INSTRUCTION:
Separate out the lines that hold "scene".

RAW RECORDS:
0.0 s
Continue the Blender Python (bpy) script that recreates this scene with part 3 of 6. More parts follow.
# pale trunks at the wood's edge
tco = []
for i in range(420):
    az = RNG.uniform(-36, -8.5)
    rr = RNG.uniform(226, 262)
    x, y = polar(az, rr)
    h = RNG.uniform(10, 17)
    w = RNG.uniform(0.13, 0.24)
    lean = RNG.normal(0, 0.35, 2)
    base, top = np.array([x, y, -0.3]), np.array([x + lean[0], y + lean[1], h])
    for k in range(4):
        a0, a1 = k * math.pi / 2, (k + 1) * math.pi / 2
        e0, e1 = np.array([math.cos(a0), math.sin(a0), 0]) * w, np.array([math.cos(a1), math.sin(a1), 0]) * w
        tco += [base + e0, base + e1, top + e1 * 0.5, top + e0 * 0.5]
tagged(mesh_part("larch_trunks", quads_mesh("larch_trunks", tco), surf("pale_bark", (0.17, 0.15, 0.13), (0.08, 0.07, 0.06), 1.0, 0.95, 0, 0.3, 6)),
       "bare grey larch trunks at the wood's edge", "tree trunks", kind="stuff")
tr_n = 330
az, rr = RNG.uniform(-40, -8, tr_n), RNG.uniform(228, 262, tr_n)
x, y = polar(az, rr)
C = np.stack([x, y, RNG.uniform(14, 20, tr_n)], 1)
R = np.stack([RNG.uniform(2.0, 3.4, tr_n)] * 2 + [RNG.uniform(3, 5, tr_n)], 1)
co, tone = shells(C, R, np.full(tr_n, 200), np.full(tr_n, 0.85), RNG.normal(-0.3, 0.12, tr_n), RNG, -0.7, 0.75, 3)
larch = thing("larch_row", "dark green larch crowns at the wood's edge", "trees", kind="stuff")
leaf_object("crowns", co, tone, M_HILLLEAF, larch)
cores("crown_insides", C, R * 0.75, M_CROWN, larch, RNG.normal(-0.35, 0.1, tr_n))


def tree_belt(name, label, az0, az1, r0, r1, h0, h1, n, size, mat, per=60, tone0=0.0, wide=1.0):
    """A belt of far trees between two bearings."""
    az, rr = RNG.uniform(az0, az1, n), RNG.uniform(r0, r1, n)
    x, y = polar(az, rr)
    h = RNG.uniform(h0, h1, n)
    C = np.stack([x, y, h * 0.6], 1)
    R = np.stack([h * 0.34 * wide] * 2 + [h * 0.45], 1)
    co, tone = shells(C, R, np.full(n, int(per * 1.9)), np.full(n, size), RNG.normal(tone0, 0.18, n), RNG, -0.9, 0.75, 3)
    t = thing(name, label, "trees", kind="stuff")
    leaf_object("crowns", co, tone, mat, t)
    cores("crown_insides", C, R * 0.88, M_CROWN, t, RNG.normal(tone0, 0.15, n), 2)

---

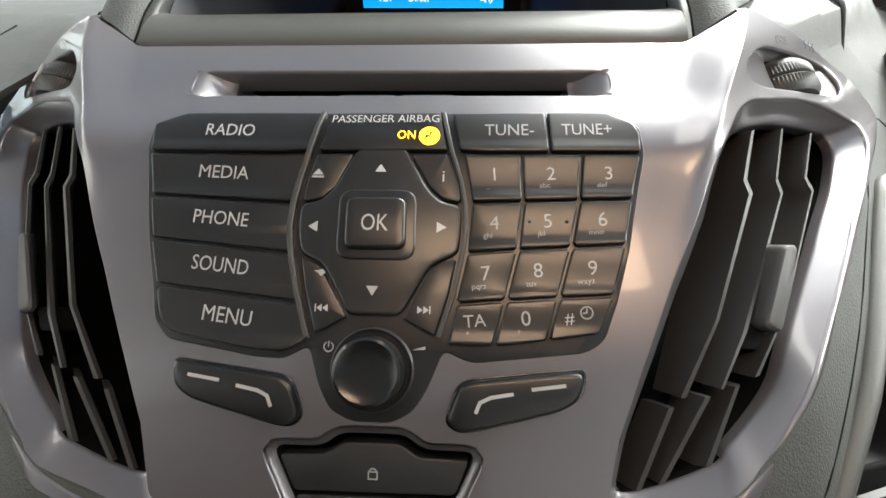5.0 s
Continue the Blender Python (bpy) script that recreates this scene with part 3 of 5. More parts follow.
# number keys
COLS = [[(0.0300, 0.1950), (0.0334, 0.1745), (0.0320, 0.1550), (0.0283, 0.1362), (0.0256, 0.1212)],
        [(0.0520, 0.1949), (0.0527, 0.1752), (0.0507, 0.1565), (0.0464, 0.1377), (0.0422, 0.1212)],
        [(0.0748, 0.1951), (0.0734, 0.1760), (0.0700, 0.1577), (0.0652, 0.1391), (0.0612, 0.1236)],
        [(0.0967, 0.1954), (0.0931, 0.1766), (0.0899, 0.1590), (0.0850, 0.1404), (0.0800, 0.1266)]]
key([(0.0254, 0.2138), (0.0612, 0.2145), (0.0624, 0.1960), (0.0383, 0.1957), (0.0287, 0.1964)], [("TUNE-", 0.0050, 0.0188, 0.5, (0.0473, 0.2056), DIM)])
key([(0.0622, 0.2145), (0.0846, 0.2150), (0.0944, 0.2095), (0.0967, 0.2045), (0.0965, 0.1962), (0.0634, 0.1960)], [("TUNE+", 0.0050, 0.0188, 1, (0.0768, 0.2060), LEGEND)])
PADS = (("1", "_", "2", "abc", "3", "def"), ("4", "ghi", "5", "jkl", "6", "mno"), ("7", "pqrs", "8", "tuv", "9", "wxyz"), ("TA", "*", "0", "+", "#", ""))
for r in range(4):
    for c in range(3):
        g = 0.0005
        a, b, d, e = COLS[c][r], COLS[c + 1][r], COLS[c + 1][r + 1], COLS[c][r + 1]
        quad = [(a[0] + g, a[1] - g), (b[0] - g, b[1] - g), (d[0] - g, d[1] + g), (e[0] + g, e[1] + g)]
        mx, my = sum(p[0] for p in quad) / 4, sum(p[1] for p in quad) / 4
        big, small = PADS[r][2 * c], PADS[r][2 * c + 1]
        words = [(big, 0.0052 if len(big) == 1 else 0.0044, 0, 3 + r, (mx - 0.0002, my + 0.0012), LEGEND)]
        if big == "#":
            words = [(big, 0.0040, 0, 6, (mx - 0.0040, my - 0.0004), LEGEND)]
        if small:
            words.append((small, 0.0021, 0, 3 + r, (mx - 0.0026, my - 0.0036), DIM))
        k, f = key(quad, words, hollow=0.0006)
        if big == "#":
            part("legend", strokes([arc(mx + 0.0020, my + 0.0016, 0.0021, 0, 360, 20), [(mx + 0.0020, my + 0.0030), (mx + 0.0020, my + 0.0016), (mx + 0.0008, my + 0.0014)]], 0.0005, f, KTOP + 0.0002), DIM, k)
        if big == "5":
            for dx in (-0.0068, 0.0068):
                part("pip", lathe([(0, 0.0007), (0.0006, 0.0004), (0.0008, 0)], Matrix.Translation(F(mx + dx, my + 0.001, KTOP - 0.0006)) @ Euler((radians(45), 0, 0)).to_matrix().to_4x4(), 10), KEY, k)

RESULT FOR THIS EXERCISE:
Continue the Blender Python (bpy) script that recreates this scene with part 3 of 6. More parts follow.
Continue the Blender Python (bpy) script that recreates this scene with part 3 of 5. More parts follow.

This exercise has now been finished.